There Are No Quick Marshmallows Here

photo of Neema Avashia

9.11.10 By Neema Avashia

Picture a roomful of new 8th graders watching Joachim de Posada explain the Marshmallow Experiment, complete with clips of adorable Colombian 4-year olds struggling to resist eating the marshmallow placed in front of them for 15 minutes, so as to earn a 2nd marshmallow at the end of the session. It’s day 3, and I’m teaching my students about delayed gratification. The 6-minute video has kids laughing hard, but when I stop the video and ask, “Why am I showing you this in Civics class? What connection does this experiment have to do with school?”, they get serious immediately. We talk about the marshmallows they confront each day as BPS students—playing on facebook instead of doing homework; hitting the snooze button one more time when your alarm goes off at 5:00 because your high school starts at 7:10 and you have and hour and a half commute to school; hanging out at downtown crossing instead of going straight home when the school day ends—and the impact that eating those marshmallows can have on their future success. We talk about how annoying teachers can be, how frustrating school can be, how much easier it is to just stay home sometimes than enter the school building, then connect attendance to academic success, academic success to financial success. One student summarizes perfectly, saying, “Eating the marshmallows now keeps you from getting bigger, better marshmallows later.” Point made and taken, we move on to a baseline assessment, and leave the marshmallow experiment behind.

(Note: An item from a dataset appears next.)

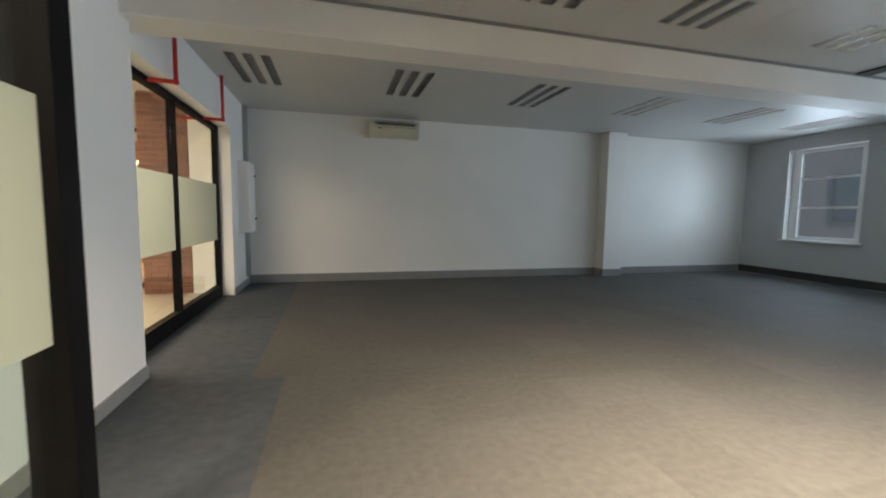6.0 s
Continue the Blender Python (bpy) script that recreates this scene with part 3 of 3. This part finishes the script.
sgn = empty("fire_sign", "yellow hanging sign with red extinguisher and arrow shapes", "sign", (6.52, 7.2, 2.62))
sgn.rotation_euler[2] = radians(261)
block("plate", YELLOW, sgn, (-0.18, 0.18, -0.006, 0.006, -0.09, 0.09))
for s in (-1, 1):
    bm = bmesh.new()
    cube(bm, -0.115, -0.065, s * 0.0065, s * 0.009, -0.06, 0.04)
    cube(bm, -0.1, -0.08, s * 0.0065, s * 0.009, 0.04, 0.062)
    part("extinguisher_mark", bm, RED, sgn)
    bm = bmesh.new()
    vs = [bm.verts.new((x, s * 0.009, z)) for x, z in ((0.02, -0.005), (0.085, -0.065), (0.15, -0.005), (0.11, -0.005), (0.11, 0.06), (0.06, 0.06), (0.06, -0.005))]
    f = bm.faces.new(vs)
    bmesh.ops.solidify(bm, geom=[f], thickness=0.0025)
    part("arrow_mark", bm, RED, sgn)
for s in (-1, 1):
    bm = bmesh.new()
    tube(bm, (s * 0.15, 0, 0.09), (s * 0.15, 0, 0.278), 0.003, 6)
    part("hanger", bm, GREYMETAL, sgn)


def pipe(pts, label):
    ob = empty("sprinkler_pipe", label, "pipe", group="red sprinkler pipes")
    bm = bmesh.new()
    for a, b in zip(pts, pts[1:]):
        tube(bm, a, b, 0.02)
    part("tube", bm, RED, ob, smooth=True)
    for p in pts[1:-1]:
        bm = bmesh.new()
        ball(bm, p, 0.028)
        part("elbow", bm, RED, ob, smooth=True)
    bm = bmesh.new()
    tube(bm, (pts[0][0], pts[0][1], pts[0][2] - 0.012), pts[0], 0.03)
    part("collar", bm, RED, ob, smooth=True)
    return ob


for yy, z in ((3.89, 2.43), (6.5, 2.44)):
    pipe([(0.21, yy, H - 0.001), (0.21, yy, z), (-0.02, yy, z)], "red painted sprinkler pipe dropping from the ceiling")
for yy, z in ((10.11, 2.47), (11.76, 2.47), (-0.3, 2.45), (-1.75, 2.45)):
    pipe([(-0.53, yy, H + (0.13 if yy > 9 else 0) - 0.001), (-0.53, yy, z), (-1.0, yy, z)], "red painted sprinkler pipe elbow above the window")

db = empty("distribution_board", "white metal distribution board on the side wall", "electrical box")
block("cabinet", WHITE, db, (-0.6, -0.44, 12.85, 13.3, 0.93, 2.06), bevel=0.006)
block("door", WHITE, db, (-0.439, -0.425, 12.87, 13.28, 0.96, 2.03), bevel=0.003)
for z in (1.15, 1.86):
    bm = bmesh.new()
    tube(bm, (-0.425, 13.24, z), (-0.40, 13.24, z), 0.016)
    part("latch", bm, DARK, db, "black round latch", True)
trk = empty("cable_trunking", "grey cable trunking running up the corner", "trunking")
block("duct", GREYMETAL, trk, (-0.6, -0.54, 13.3, 13.42, 2.06, HF - 0.002))
block("lower_duct", GREYMETAL, trk, (-0.6, -0.54, 13.3, 13.42, 0.15, 0.93))


def socket(x0, x1, y0, y1, z, red, axis):
    ob = empty("power_socket", ("red" if red else "white") + " power socket on the white wall", "socket")
    if axis == "x":
        block("plate", WHITE, ob, (x0, x1, y0, y1, z - 0.045, z + 0.045), bevel=0.002)
        for k in (0.3, 0.7):
            c = y0 + (y1 - y0) * k
            block("switch", PLASTICPALE, ob, (x0 - 0.004, x0, c - 0.012, c + 0.012, z - 0.005, z + 0.03))
    else:
        block("plate", WHITE, ob, (x0, x1, y0, y1, z - 0.045, z + 0.045), bevel=0.002)
        block("face", RED, ob, (x0 + 0.05, x1 - 0.01, y1, y1 + 0.006, z - 0.035, z + 0.035))
    return ob


socket(XP - 0.014, XP - 0.001, 4.84, 5.0, 0.3, False, "x")
socket(1.39, 1.64, YB + 0.001, YB + 0.012, 0.3, True, "y")
socket(7.5, 7.66, 2.181, 2.19, 0.33, True, "y")


def detector(x, yy, z):
    ob = empty("smoke_detector", "white round ceiling smoke detector", "detector", (x, yy, z), "smoke detectors")
    bm = bmesh.new()
    tube(bm, (0, 0, -0.025), (0, 0, -0.001), 0.06, 20)
    part("base", bm, WHITE, ob, smooth=True)
    bm = bmesh.new()
    tube(bm, (0, 0, -0.055), (0, 0, -0.025), 0.03, 20, 0.05)
    part("chamber", bm, WHITE, ob, smooth=True)
    return ob


for x, yy, z in ((2.42, 3.9, H), (6.7, 6.38, H), (1.0, 8.0, H), (8.2, 10.4, HF)):
    detector(x, yy, z)
exs = empty("exit_sign", "small green exit sign hanging from the ceiling", "sign", (0.3, 6.1, 2.71))
block("plate", GREEN, exs, (-0.008, 0.008, -0.18, 0.18, -0.09, 0.09), bevel=0.003)
for s in (-1, 1):
    block("door_mark", WHITE, exs, (s * 0.0085, s * 0.0105, -0.13, -0.03, -0.05, 0.05))
    block("arrow_mark", WHITE, exs, (s * 0.0085, s * 0.0105, 0.02, 0.13, -0.018, 0.018))
    block("hanger", GREYMETAL, exs, (-0.003, 0.003, s * 0.14 - 0.003, s * 0.14 + 0.003, 0.09, 0.188))
drp = empty("window_pipe", "white service pipe on the wall between windows", "pipe")
bm = bmesh.new()
tube(bm, (XW - 0.03, 10.02, 0.0), (XW - 0.03, 10.02, 2.6), 0.025)
part("tube", bm, WHITE, drp, smooth=True)


# ---- lobby and annexe things ----
def downlight(x, yy):
    ob = empty("downlight", "small lit round ceiling downlight", "downlight", (x, yy, 3.0 if x < -0.85 else 2.62), "lobby downlights")
    bm = bmesh.new()
    tube(bm, (0, 0, -0.012), (0, 0, -0.001), 0.06, 20)
    part("rim", bm, WHITE, ob, smooth=True)
    bm = bmesh.new()
    tube(bm, (0, 0, -0.016), (0, 0, -0.0125), 0.045, 20)
    part("lens", bm, DOWNLIT, ob, smooth=True)
    return ob


for x, yy in ((-0.75, 3.8), (-0.75, 6.4), (-4.6, 2.0), (-2.6, 9.5), (-2.2, 5.0)):
    downlight(x, yy)


def pendant(x, yy, drop, top=2.9):
    ob = empty("pendant_lamp", "white dome pendant lamp on a thin cord", "pendant lamp", (x, yy, top), "pendant lamps")
    bm = bmesh.new()
    tube(bm, (0, 0, -drop), (0, 0, -0.001), 0.006, 8)
    part("cord", bm, DARK, ob)
    bm = bmesh.new()
    bmesh.ops.create_cone(bm, cap_ends=False, segments=24, radius1=0.19, radius2=0.05, depth=0.17, matrix=Matrix.Translation((0, 0, -drop - 0.05)))
    bmesh.ops.solidify(bm, geom=bm.faces[:], thickness=0.006)
    part("shade", bm, GREYMETAL, ob, "metal dome shade", True)
    bm = bmesh.new()
    ball(bm, (0, 0, -drop - 0.1), 0.06)
    part("bulb", bm, DOWNLIT, ob, "glowing bulb", True)
    return ob


for x, yy, d in ((7.2, -1.2, 0.55), (8.4, -2.6, 0.55), (7.0, -4.4, 0.6), (5.6, -5.2, 0.6), (8.6, -6.2, 0.6), (5.0, -3.8, 0.6)):
    pendant(x, yy, d)

for x, yy in ((-3.5, 15.4), (-2.7, 15.0), (-4.3, 15.9)):
    pendant(x, yy, 0.75, 3.0)

bench = empty("wooden_table", "long oak table with slender legs in the lobby", "table")
block("tabletop", WOOD, bench, (-4.2, -2.4, 14.0, 14.8, 0.70, 0.75), bevel=0.006)
for x in (-4.1, -2.55):
    for yy in (14.08, 14.66):
        block("leg", BLACK, bench, (x, x + 0.05, yy, yy + 0.05, 0, 0.70))
cnt = empty("timber_counter", "oak fronted counter in the warm lobby", "counter")
block("body", WOOD, cnt, (-5.3, -1.6, 16.9, 17.5, 0, 1.0), bevel=0.006)
block("worktop", WHITE, cnt, (-5.35, -1.55, 16.85, 17.55, 1.0, 1.04), bevel=0.004)
structure("trim", BLACK, "black steel frame across the lobby", "trim", (-5.4, -1.9, 13.31, 13.37, 2.5, 2.56), (-5.4, -1.9, 13.31, 13.37, 0.0, 0.08), (-5.4, -1.9, 13.32, 13.36, 2.2, 2.23))
structure("panel_lobby", WOOD, "oak panelled end wall of the lobby", "panel", (-5.5, -0.96, 18.25, 18.298, 0, 3.0), (-5.498, -5.45, 13.41, 18.24, 0, 3.0))
frm = empty("door_frame", "dark grey steel door frame in the lobby", "door frame")
block("jamb", BLACK, frm, (-1.9, -1.84, 2.42, 2.48, 0, 2.2), (-2.9, -2.84, 2.42, 2.48, 0, 2.2), (-2.84, -1.9, 2.42, 2.48, 2.14, 2.2))

# ---- bricks and carpet tiles, last ----
brick_pier(-1.34, -1.14, 2.3, 2.8, 3.0, "red-brown brick pier beside the entrance screen")
brick_pier(-1.22, -1.02, 4.78, 5.3, 3.0, "red-brown brick pier between the entrance screens")
brick_pier(-1.34, -1.14, 7.42, 7.9, 3.0, "red-brown brick pier beside the entrance screen")
brick_pier(-1.9, -1.24, 12.72, 13.1, 3.0, "wide red-brown brick pier behind the window")
brick_pier(-1.9, -0.86, -2.45, -2.16, 3.0, "red-brown brick pier at the end of the lobby")

tile_bm = bmesh.new()
cube(tile_bm, -0.24975, 0.24975, -0.24975, 0.24975, -0.010, 0.0)
tile_mesh = bpy.data.meshes.new("carpet_tile")
tile_bm.to_mesh(tile_mesh)
tile_bm.free()
tile_blue = tile_mesh.copy()
tile_mesh.materials.append(CARPET)
tile_blue.materials.append(CARPETBLUE)
carpet = empty("carpet", "grey carpet tiles with a blue-grey border strip", "carpet", kind="structure")
rest = bmesh.new()
rest_blue = bmesh.new()
for i in range(23):
    for j in range(31):
        x, yy = (-0.25 if j < 22 else 0.0) + 0.5 * i, YB + 0.25 + 0.5 * j
        if x > XW:
            continue
        blue = x < (0.5 if j < 22 else 0.1)
        inside = (x < 0 and (2.85 < yy < 4.7 or 5.4 < yy < 7.36))
        if inside:
            continue
        dz = random.uniform(-0.0004, 0.0)
        if x < 5.5 and 1.4 < yy < 13.0:
            ob = new("carpet_tile", tile_blue if blue else tile_mesh)
            ob.location, ob.parent = (x, yy, dz), carpet
            ob.rotation_euler[2] = radians(90 * ((i + j) % 2))
        else:
            cube(rest_blue if blue else rest, x - 0.24975, x + 0.24975, yy - 0.24975, yy + 0.24975, -0.010, dz)
for ya, yb in ((YB + 0.003, 2.85), (4.75, 5.37), (7.4, 9.0), (9.0, YF - 0.003)):
    cube(rest_blue, -0.599, -0.501 if yb < 9.5 else -0.251, ya, yb, -0.010, -0.0003)
for ya, yb in ((9.2, 12.43), (YB + 0.02, 0.65)):
    cube(rest_blue, -0.76, -0.601, ya + 0.003, yb - 0.003, -0.010, -0.0005)
tagged(part("carpet_field", rest, CARPETJ, carpet), kind="stuff")
tagged(part("carpet_border", rest_blue, CARPETBLUE, carpet, "blue-grey border tiles"), kind="stuff")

A 15-minute mini-lesson and discussion on day 3, cribbed straight from a KIPP school concept discussed in the New York Times, is just the first step in a year-long process of helping kids develop stronger self-discipline, and a greater capacity for delaying gratification. But it’s also worth considering the marshmallow experiment in relation to teaching. Because the thing about teaching is, there are no marshmallows to eat in the shorter term. There are moments of joy in every day, to be sure, but there is also such an intense amount of work and struggle that those moments are often over before we can fully appreciate them.

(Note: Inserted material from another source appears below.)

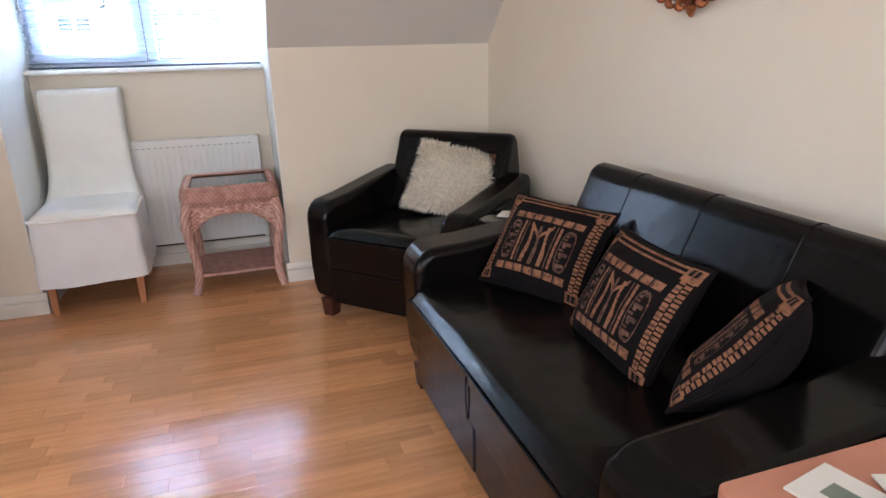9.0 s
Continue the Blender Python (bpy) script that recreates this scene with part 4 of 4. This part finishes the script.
# ---- outside ----
G = -2.9
ground = structure("ground", Mesh().box((-2000, -2000, G - 0.5), (2000, 3000, G)), GRASS, "mown green lawn reaching to the trees", "ground")
structure("road", Mesh().box((-60, 8.0, G + 0.004), (60, 13.5, G + 0.03)), TARMAC, "grey tarmac access road below the window", "road")
structure("backdrop", Mesh().grid(lambda u, v: (900 * math.cos(math.pi * (0.02 + 0.96 * u)), 700 * math.sin(math.pi * (0.02 + 0.96 * u)) + 60, G + 600 * v), 40, 8), CLOUD, "pale bank of overcast cloud behind the trees", "sky", smooth=2)
HYF = 17.0
house = thing("house", "cream rendered two-storey house with steep grey tiled gables", "house", pose(0, HYF, 0))
part("wall", Mesh().prism([(-5.40, G), (-2.0, G), (-2.0, 3.12), (-3.69, 5.13), (-5.40, 3.12)], 0.0, 7.0, "y"), RENDER_W, house, "cream rendered gable wall")
part("wall", Mesh().box((-9.0, 0.6, G), (-5.40, 7.0, 2.9)), RENDER_W, house)
part("wall", Mesh().box((-2.0, 0.35, G), (-0.72, 7.0, 2.60)), RENDER_W, house)
part("wall", Mesh().prism([(-0.72, G), (2.72, G), (2.72, 2.36), (0.99, 5.36), (-0.72, 2.48)], 0.0, 7.0, "y"), RENDER_W, house, "cream rendered gable wall")
part("wall", Mesh().prism([(2.72, G), (3.72, G), (3.72, 1.92), (2.90, 3.30), (2.72, 3.0)], 0.5, 7.0, "y"), RENDER_W, house)
def roof_plane(p0, p1, y0, y1):
    (xa, za), (xb, zb) = p0, p1
    nx, nz = -(zb - za), (xb - xa)
    l = math.hypot(nx, nz)
    nx, nz = nx / l * 0.09, nz / l * 0.09
    if nz < 0:
        nx, nz = -nx, -nz
    return Mesh().prism([(xa, za), (xb, zb), (xb + nx, zb + nz), (xa + nx, za + nz)], y0, y1, "y")
for p0, p1, y0 in (((-5.55, 2.96), (-3.69, 5.15), 0), ((-1.85, 2.96), (-3.69, 5.15), 0), ((-0.86, 2.27), (0.99, 5.38), 0), ((2.88, 2.10), (0.99, 5.38), 0), ((3.84, 1.74), (2.90, 3.32), 0.5)):
    rp = part("roof", roof_plane(p0, p1, y0 - 0.14, 7.2), TILE, house, "dark grey tiled roof slope")
    part("barge_board", roof_plane((p0[0], p0[1] - 0.02), (p1[0], p1[1] - 0.02), y0 - 0.17, y0 - 0.141), STONE_W, rp)
# low roof between the gables, course by course, and the small one beside the end gable
def courses(x0, x1, ya, za, yb, zb, n, w):
    m = Mesh()
    for i in range(n):
        q0, q1 = i / n, (i + 1.25) / n
        y0, z0, y1, z1 = ya + (yb - ya) * q0, za + (zb - za) * q0, ya + (yb - ya) * q1, za + (zb - za) * q1
        k = int((x1 - x0) / w)
        for j in range(k):
            a = x0 + j * w + (w / 2 if i % 2 else 0)
            for s in range(4):
                u0, u1 = s / 4, (s + 1) / 4
                h0, h1 = 0.035 * math.sin(math.pi * u0), 0.035 * math.sin(math.pi * u1)
                m.add([(a + w * u0, y0 - 0.02, z0 + 0.05 + h0), (a + w * u1, y0 - 0.02, z0 + 0.05 + h1), (a + w * u1, y1, z1 + 0.01 + h1), (a + w * u0, y1, z1 + 0.01 + h0)], [(0, 1, 2, 3)])
                m.add([(a + w * u0, y0 - 0.02, z0), (a + w * u1, y0 - 0.02, z0), (a + w * u1, y0 - 0.02, z0 + 0.05 + h1), (a + w * u0, y0 - 0.02, z0 + 0.05 + h0)], [(0, 1, 2, 3)])
    return m
part("low_roof", courses(-2.45, 0.9, -0.15, 2.62, 2.6, 5.1, 15, 0.24), TILE, house, "dark grey pantiled roof between the gables", 2)
part("low_roof_deck", Mesh().prism([(-0.1, 2.60), (2.6, 5.06), (2.6, 4.7), (0.4, 2.56)], -2.45, 1.0), TILE, house)
part("back_roof", courses(-9.2, -4.4, 0.45, 2.9, 2.9, 5.0, 14, 0.24), TILE, house, "dark grey pantiled roof behind the gable", 2)
part("side_roof", courses(1.9, 3.0, 0.30, 2.5, 1.4, 3.55, 7, 0.24), TILE, house, "", 2)
part("gutter", Mesh().tube([(-2.4, -0.24, 2.57), (-0.8, -0.24, 2.56)], 0.06, 8), POSTW, house, "white plastic gutter", 1)
part("downpipe", Mesh().tube([(-0.86, -0.2, 2.55), (-0.86, 0.28, 2.3), (-0.86, 0.28, G)], 0.04, 8), POSTW, house, "", 1)
def house_window(x0, z0, x1, z1, lights, y=0.0, bars=()):
    w = part("window", Mesh().box((x0 - 0.05, y - 0.05, z0 - 0.05), (x1 + 0.05, y - 0.002, z1 + 0.05)), POSTW, house, "white framed casement window")
    n = len(lights)
    x = x0
    for f, split in lights:
        xe = x + (x1 - x0) * f
        if split:
            zs = z0 + (z1 - z0) * 0.68
            part("pane", Mesh().box((x + 0.075, y - 0.056, z0 + 0.05), (xe - 0.075, y - 0.051, zs - 0.05)), HGLASS, w)
            part("pane", Mesh().box((x + 0.075, y - 0.056, zs + 0.06), (xe - 0.075, y - 0.051, z1 - 0.04)), HGLASS, w)
        else:
            part("pane", Mesh().box((x + 0.05, y - 0.056, z0 + 0.05), (xe - 0.05, y - 0.051, z1 - 0.04)), HGLASS, w)
        x = xe
    part("sill", Mesh().box((x0 - 0.12, y - 0.16, z0 - 0.13), (x1 + 0.12, y - 0.051, z0 - 0.05)), STONE_W, w)
    return w
third = 1 / 3
house_window(-4.72, 1.20, -2.80, 2.38, [(third, False), (third, True), (third, False)])
house_window(-1.86, 1.74, -1.10, 2.20, [(0.5, False), (0.5, False)], 0.35)
house_window(0.26, 1.30, 1.80, 2.32, [(0.25, False), (0.25, True), (0.25, True), (0.25, False)])
house_window(-4.80, -1.6, -2.88, -0.4, [(third, False), (third, True), (third, False)])
house_window(0.02, -1.6, 1.48, -0.4, [(0.25, False), (0.25, True), (0.25, True), (0.25, False)])
part("oval_window", Mesh().prism([(2.98 + 0.13 * math.cos(radians(a)), 1.52 + 0.21 * math.sin(radians(a))) for a in range(0, 360, 15)], 0.44, 0.499, "y"), HGLASS, house, "small oval window")
part("balcony_door", Mesh().box((3.30, 0.45, 0.60), (3.60, 0.498, 1.75)), HGLASS, house)
for i in range(9):
    part("balcony_baluster", Mesh().box((3.16 + i * 0.085, -0.12, 0.40), (3.175 + i * 0.085, -0.10, 1.10)), BLACK, house)
part("balcony_rail", Mesh().box((3.14, -0.13, 1.10), (3.87, -0.09, 1.14)).box((3.14, -0.13, 0.34), (3.87, 0.498, 0.40)), BLACK, house, "dark metal balcony rail")
part("stringcourse", Mesh().box((-5.4, -0.06, -0.05), (-2.0, -0.002, 0.08)), STONE_W, house)
part("lintel", Mesh().box((-4.9, -0.03, 2.50), (-2.62, -0.002, 2.58)), STONE_W, house)

def tree(x, y, base, top, rad_, leaf, seed, n, size):
    rng = random.Random(seed)
    tr = thing("tree", "broadleaf tree in bright spring leaf beyond the lawn", "tree", pose(x, y, G), "trees beyond the lawn")
    h = top - G
    tm = Mesh().tube([(0, 0, -0.1), (0.05, 0, h * 0.2), (0.1, 0.1, h * 0.45), (0.0, 0.05, h * 0.8)], [0.28, 0.22, 0.15, 0.04], 10)
    for k in range(9):
        a, z = rng.uniform(0, 6.28), h * rng.uniform(0.25, 0.65)
        tm.tube([(0.05, 0.05, z), (rad_ * 0.4 * math.cos(a), rad_ * 0.4 * math.sin(a), z + h * 0.1), (rad_ * 0.8 * math.cos(a), rad_ * 0.8 * math.sin(a), z + h * 0.14)], [0.10, 0.06, 0.02], 7)
    part("trunk", tm, BARK, tr, "", 1)
    blobs = []
    zb, zt = base - G, top - G
    for k in range(26):
        a = rng.uniform(0, 6.28)
        q = rng.random()
        z = zb + (zt - zb) * (0.08 + 0.84 * q)
        rr = rad_ * math.sin(math.pi * (0.15 + 0.75 * q)) * rng.uniform(0.45, 0.85)
        blobs.append((Vector((rr * math.cos(a), rr * math.sin(a), z)), rad_ * rng.uniform(0.22, 0.42)))
    lm = Mesh()
    for i in range(n):
        c, r = rng.choice(blobs)
        d = Vector((rng.gauss(0, 1), rng.gauss(0, 1), rng.gauss(0, 0.8) + 0.25)).normalized()
        p = c + d * r * (rng.random() ** 0.35)
        nn = (d + Vector((rng.uniform(-1, 1), rng.uniform(-1, 1), rng.uniform(-0.3, 1)))).normalized()
        s = nn.orthogonal().normalized() * size * rng.uniform(0.6, 1.3)
        t = nn.cross(s) * rng.uniform(0.6, 0.9)
        lm.add([p - s, p - t * 0.6 + nn * size * 0.15, p + s, p + t * 0.6 + nn * size * 0.1], [(0, 1, 2, 3)])
    part("crown", lm, leaf, tr, "loose yellow-green spring foliage")
for spec in ((10.5, 47, -1.4, 7.0, 3.4, LEAF, 1, 9000, 0.17), (15.5, 49, -1.6, 11.5, 5.0, LEAF, 2, 13000, 0.19), (22.0, 46, -1.2, 11.5, 5.0, LEAF, 3, 13000, 0.19), (29.0, 47, -1.5, 12, 5.2, LEAF, 4, 13000, 0.2), (36.5, 50, -1.5, 12, 5.4, LEAF, 5, 10000, 0.2),
             (13.0, 55, -2.6, 9.0, 4.5, LEAF_D, 6, 9000, 0.24), (19.0, 56, -2.6, 11.0, 5.5, LEAF_D, 7, 11000, 0.24), (26.0, 56, -2.6, 11.0, 5.5, LEAF_D, 8, 11000, 0.24), (34, 58, -2.6, 11.0, 5.8, LEAF_D, 9, 11000, 0.24), (44, 56, -1.8, 11, 6, LEAF, 10, 9000, 0.24), (6.0, 60, -2, 6.5, 4.5, LEAF, 11, 6000, 0.24)):
    tree(*spec)
for x in (10.4, 17.4):
    lp = thing("street_lamp", "white park lamp post with three opal globes", "street lamp", pose(x, 36.0, G), "white park lamps")
    part("post", Mesh().lathe([(0.09, 0), (0.09, 0.3), (0.05, 0.35), (0.04, 2.75)], 12), POSTW, lp, "", 1)
    for dx, dz in ((-0.28, 2.85), (0.28, 2.85), (0, 3.05)):
        part("arm", Mesh().tube([(0, 0, 2.6), (dx * 0.7, 0, 2.66), (dx, 0, dz - 0.12)], 0.02, 6), POSTW, lp, "", 1)
        part("globe", Mesh().lathe([(0.02, -0.13), (0.10, -0.09), (0.135, 0), (0.10, 0.09), (0.02, 0.13)], 12, (dx, 0, dz)), GLOBE, lp, "opal glass globe", 2)
fence = thing("park_fence", "low dark post and rail fence along the lawn", "fence", pose(0, 40, G))
for i in range(26):
    part("post", Mesh().box((4 + i * 1.4, -0.04, 0), (4.08 + i * 1.4, 0.04, 0.9)), BARK, fence)
part("rail", Mesh().box((4, -0.02, 0.72), (40, 0.02, 0.8)).box((4, -0.02, 0.4), (40, 0.02, 0.46)), BARK, fence)

# ---- floor strips ----
rng = random.Random(3)
SW = 0.0635
LENGTHS = (0.28, 0.36, 0.44, 0.52)
def strip_mesh(l):
    t, b = SW / 2 - 0.0001, 0.0003
    h = l / 2 - 0.0003
    v = [(-h, -t, -0.003), (h, -t, -0.003), (h, t, -0.003), (-h, t, -0.003), (-h, -t, -b), (h, -t, -b), (h, t, -b), (-h, t, -b), (-h + b, -t + b, 0), (h - b, -t + b, 0), (h - b, t - b, 0), (-h + b, t - b, 0)]
    f = [(0, 1, 5, 4), (1, 2, 6, 5), (2, 3, 7, 6), (3, 0, 4, 7), (4, 5, 9, 8), (5, 6, 10, 9), (6, 7, 11, 10), (7, 4, 8, 11), (8, 9, 10, 11)]
    return v, f
shared = {l: data_of("floor_strip", Mesh().add(*strip_mesh(l)), FLOORM, 0) for l in LENGTHS}
rest, count = Mesh(), 0
rows_ = int((YW - YS) / SW)
for j in range(rows_):
    y = YW - (j + 0.5) * SW
    lo = XW if y < YE - SW / 2 else XL - 0.02
    x = lo - rng.random() * 0.4
    while x < XR:
        l = rng.choice(LENGTHS)
        c = x + l / 2
        if x + l > lo + 0.01:
            if 1.25 < y < 3.15 and -0.5 < c < 2.35 and x > lo and x + l < XR and count < 300:
                ob = new("floor_strip", shared[l])
                ob.parent = floor
                ob.location = (c, y, 0)
                count += 1
            else:
                v, f = strip_mesh(l)
                hi = XR
                rest.add([(min(hi, max(lo, a + c)), b + y, d) for a, b, d in v], f)
        x += l
tagged(part("floor_strips", rest, FLOORM, floor), kind="stuff")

For teachers, the marshmallows are often much-delayed. But, as I enter this 8th year of working in the Boston public schools, I know for certain that they are so, so sweet when they come. They take the form of incredible young artists coming to decorate my classroom so it is welcoming for new students. Of rising high school seniors asking their old 6th grade teacher to read their college essays and write their ‘mentor’ letters of recommendation. Of high school students who don’t feel too cool to have breakfast with their old teacher at McKenna’s, or eat ice cream from Coldstone at the Christian Science reflecting pool, during the last days of summer. Of text messages from high school juniors that say, “Hi, mommy #3, I miss you. When can we meet up?” Of Spanish 2 tutoring over Skype with a former student now in prep school in Connecticut. Of emails that say, “Thank you for making me do the pilot school application last year. I’m so grateful to be at the school that I’m at. I love it here.” Of 9th graders coming back to their 8th grade teacher and saying, “I wish I had a pocket Ms. Avashia to take to history class,” or “My English teacher reminds me so much of you. She pushes us so hard!”, and then realizing that the English teacher is a BTR grad as well. Truth be told, I’m swimming in 6-years-in-the-making-marshmallows these days, and loving it.


So as we begin another school year, and with it, 6-day work weeks, 14-hour days, and hemorrhaging bank accounts at the hands of Staples and Office Max, take a minute to reflect on the marshmallows you’ve accumulated doing this work, and remember that there are many, many more to come in the days ahead.